While Anna M. Jarvis never became a mother, she dedicated her life to fulfill her own mother’s dream of a day honoring mothers.
She was born in Taylor County in 1864 as the ninth of 11 children to Ann Marie and Granville Jarvis. When she was one year old, her family moved to Grafton. In 1881, she enrolled at the Augusta Female Academy in Staunton, Virginia, now known as Mary Baldwin College. After finishing her academics, she returned to Grafton where she was a teacher for seven years.
Jarvis was only 12-years-old when she got the inspiration for Mother’s Day. Her mother said a class prayer concluding a lesson on mothers of the bible.
“I hope that someone sometime will found a memorial mother’s day commemorating her for the matchless service she renders to humanity in every field of life. She is entitled to it,” her mother said.
Never forgetting those words, she recalled the prayer at her mother’s graveside in 1905.
“By the grace of God, you shall have that Mothers Day,” Jarvis’ brother Claude overheard her say.
During her resolve to pay tribute to her own mother, Jarvis discovered adult children throughout the United States were neglecting their parents. She became more determined than ever in her quest and in 1907, began an aggressive campaign to establish a National Mothers Day. She led a small tribute for her mother at Andrews Methodist Church on the second anniversary of her death.
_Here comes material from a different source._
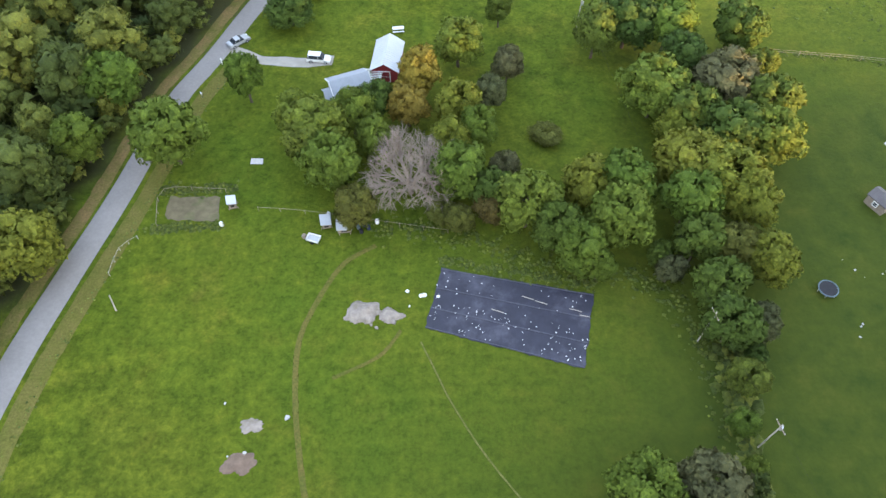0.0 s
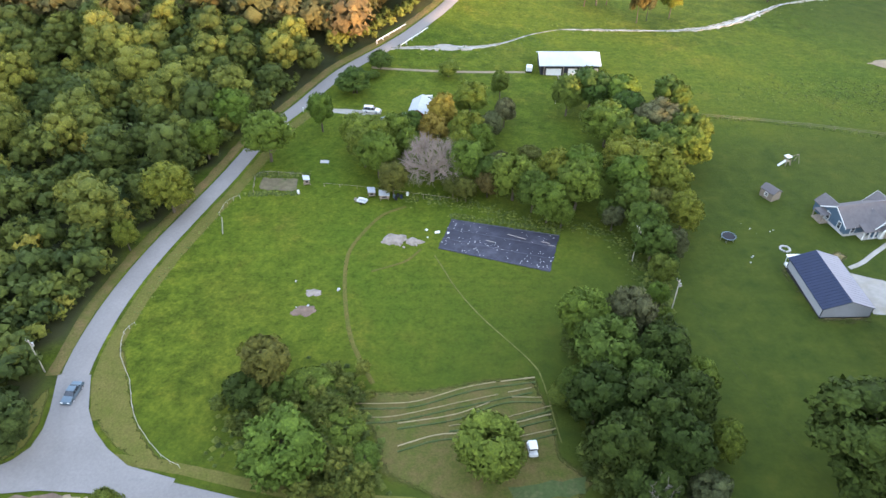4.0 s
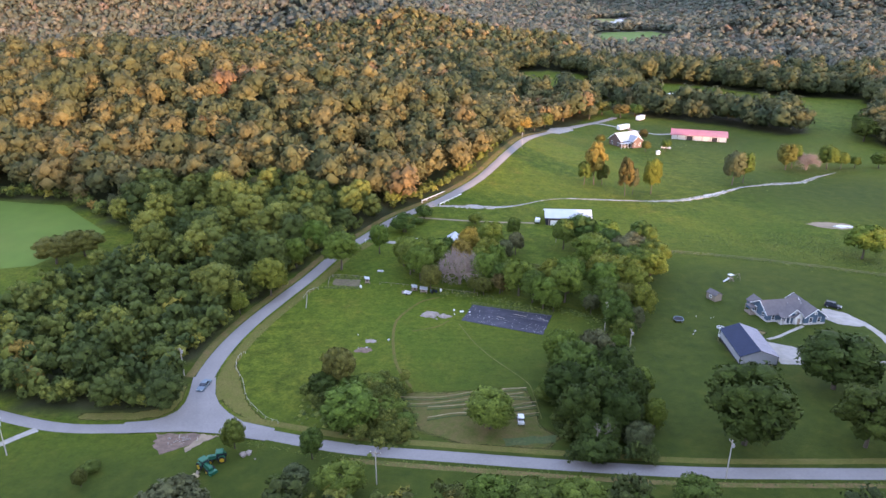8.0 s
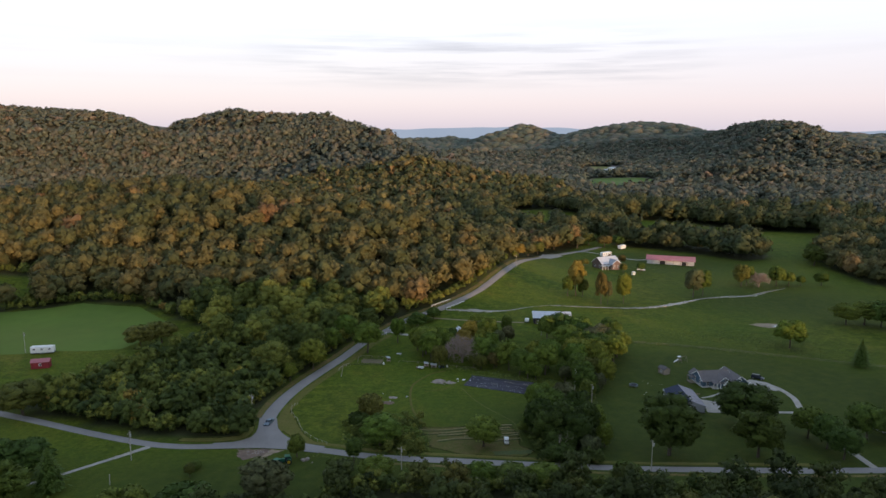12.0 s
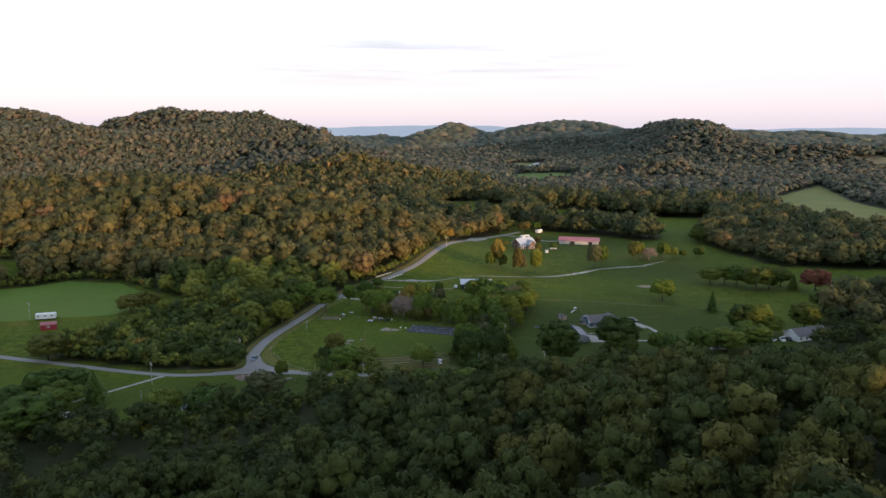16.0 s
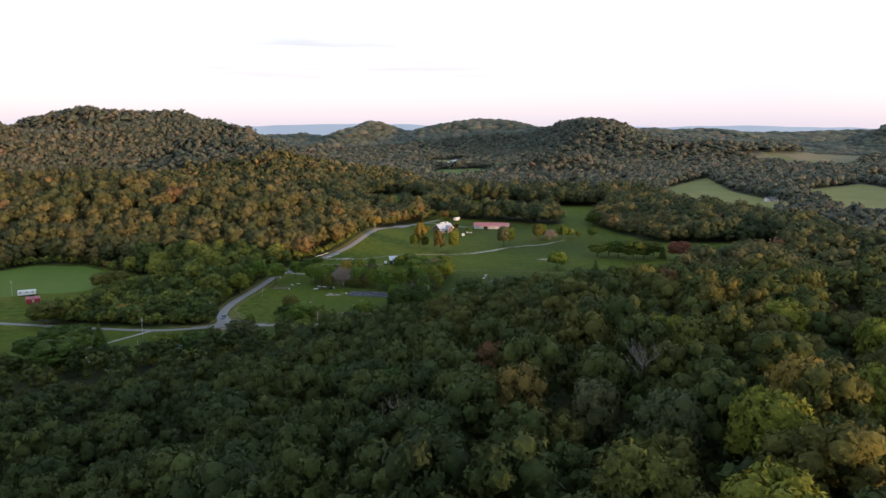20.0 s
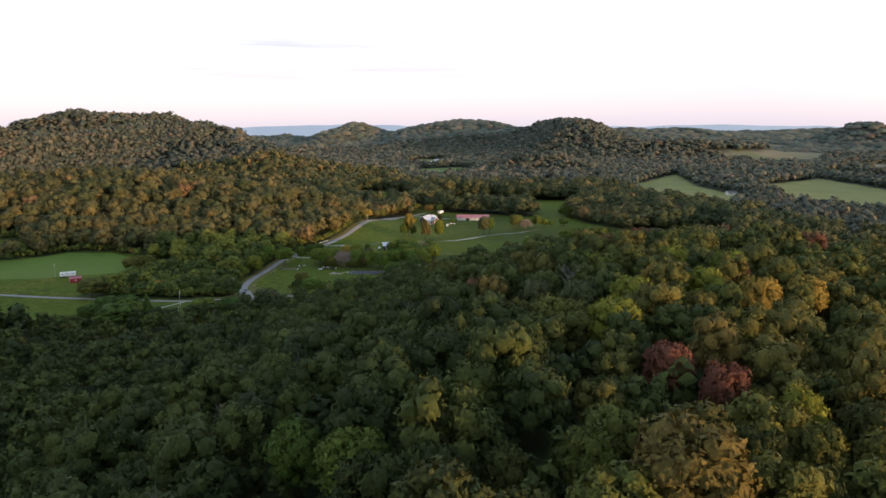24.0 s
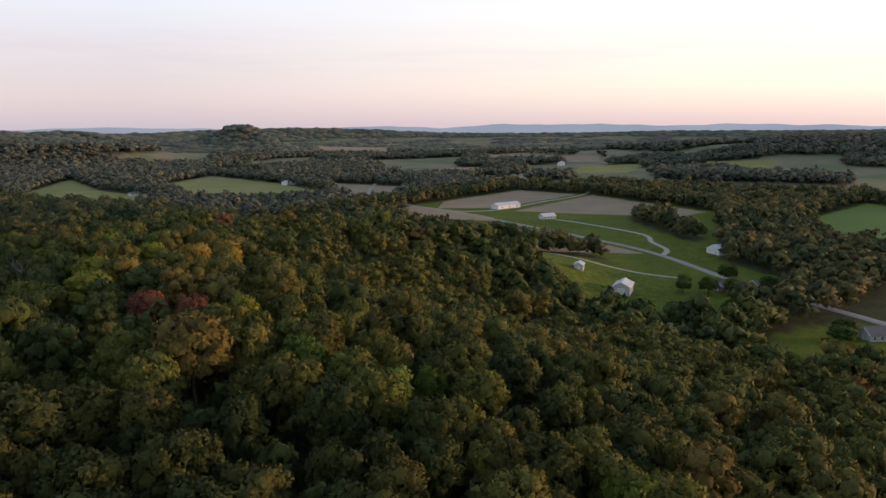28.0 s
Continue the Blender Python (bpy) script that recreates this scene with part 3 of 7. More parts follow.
laid("verge", sheet([(-66.2, 12), (-64.2, 4), (-64.4, -1), (-66.6, -3.8), (-72, -5.4), (-86, -6.0), (-86, -2.5), (-74, -1.5), (-68, 0.5), (-67.6, 10)], 0.05, 1.5, 0.4, 3), M_MOWN, "mown pale verge at the junction", "verge", edge=([(-66.2, 12), (-64.2, 4), (-64.4, -1), (-66.6, -3.8), (-72, -5.4), (-86, -6.0), (-86, -2.5), (-74, -1.5), (-68, 0.5), (-67.6, 10)], 1.2))


# ---- trees ----
def crown_arrays(rng, height, radius, count, leaf, lobes, core, base=0.25, ruffled=0.7, dome=0.6, swell=1.0):
    """A leafy crown: a dome of rounded lobes, each a leafy mass set with many small tufts. Returns verts, triangles and the way each faces."""
    mid, half = height * (base + 1) / 2, height * (1 - base) / 2
    i = np.arange(lobes)
    zz = -0.60 + 1.5 * (i + 0.5) / lobes
    a = 2.39996 * i + rng.rand(lobes) * 0.7
    rr = radius * (0.64 - 0.3 * (swell - 1)) * np.sqrt(np.maximum(0.03, 1 - 0.92 * zz * zz)) * (0.82 + 0.34 * rng.rand(lobes))
    squeeze = 0.86 + 0.28 * rng.rand()
    centres = np.stack([np.cos(a) * rr * squeeze, np.sin(a) * rr / squeeze, mid + zz * half * 0.74 + rng.normal(size=lobes) * 0.05 * half], 1)
    radii = radius * (0.25 + 0.22 * rng.rand(lobes)) * (1.15 if lobes < 12 else min(0.95, (20 / lobes) ** 0.45)) * swell
    flat = np.array([1, 1, 0.82])
    pts, nor = np.zeros((0, 3)), np.zeros((0, 3))
    while len(pts) < count:
        k = rng.randint(lobes, size=count * 2)
        n = rng.normal(size=(count * 2, 3))
        n /= np.linalg.norm(n, axis=1)[:, None]
        p = centres[k] + n * (radii[k] * (0.84 + 0.34 * rng.rand(count * 2)))[:, None] * flat
        clear = np.linalg.norm((p[:, None] - centres[None]) / flat / radii[None, :, None], axis=2).min(1) > 0.78
        clear &= (n[:, 2] > -0.4) | (rng.rand(count * 2) < 0.2)
        pts, nor = np.concatenate([pts, p[clear]]), np.concatenate([nor, n[clear]])
    pts, nor = pts[:count], nor[:count]
    v, f, out = np.zeros((0, 3)), np.zeros((0, 3), int), np.zeros((0, 3))
    if count:
        n = nor + rng.normal(size=nor.shape) * ruffled
        n[:, 2] += 0.25
        n /= np.linalg.norm(n, axis=1)[:, None]
        a = np.cross(n, rng.normal(size=n.shape))
        a /= np.linalg.norm(a, axis=1)[:, None]
        b = np.cross(n, a)
        s = (leaf * (0.55 + 0.9 * rng.rand(count)))[:, None]
        v = np.stack([pts - a * s, pts - b * s * 1.2, pts + a * s + b * s * 0.4 - np.array([0, 0, 0.35]) * s], 1).reshape(-1, 3)
        f = np.arange(len(v)).reshape(-1, 3)
        out = np.repeat(nor * 0.7 + n * 0.45, 3, axis=0)
    core_v, core_f = core
    cv = np.concatenate([c + core_v * r * (0.84 if lobes > 8 else 0.9) * flat * (0.78 + 0.4 * rng.rand(len(core_v), 1)) for c, r in zip(centres, radii)])
    cf = np.concatenate([core_f + len(v) + k * len(core_v) for k in range(lobes)])
    v, f, out = np.concatenate([v, cv]), np.concatenate([f, cf]), np.concatenate([out, np.tile(core_v / np.linalg.norm(core_v, axis=1)[:, None], (lobes, 1))])
    # a crown is lit as a rounded mass: the way out from its lobe and from the whole crown
    out = out + dome * (v - np.array([0, 0, mid])) / np.array([radius, radius, half])
    return v, f, out / np.linalg.norm(out, axis=1)[:, None]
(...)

The following year, Mother’s Day was also celebrated in her own city of Philadelphia.
Though Jarvis and her supporters wrote hundreds of letters to those in power, it wasn’t until merchant and philanthropist, John Wana-maker of Philadelphia through his weight behind the cause that the movement gained momentum.In 1909, forty-five states including Puerto Rico, Hawaii, Canada and Mexico observed the day with services. Jarvis started the tradition of wearing the red or white carnations, her mother’s favorite flower. To Jarvis, the white carnation represented the purity of a mother’s heart and was to be worn to honor deceased mothers while the red honored those living.
Mother’s Day was celebrated in almost every state of the Union by 1911 and in 1914, President Woodrow Wilson proclaimed Mother’s Day as a national holiday to be recognized each year on the second Sunday of May.
While Jarvis dedicated years to see her dream of honoring mothers realized, in the end she felt only disappointment for having started the tradition because of the commercialism the event drew. Jarvis meant for children to pay homage to those who gave them life by spending time with them, expressing love and gratitude. She hated the commercialization of the day, so much so that she regretted starting the tradition of Mothers Day. Jarvis died on Nov. 24, 1948 and is buried beside her mother in West Laurel Hill Cemetery in Philadelphia. On the day of her funeral, the bell on the Andrews Church in Grafton was tolled eighty-four times in her honor.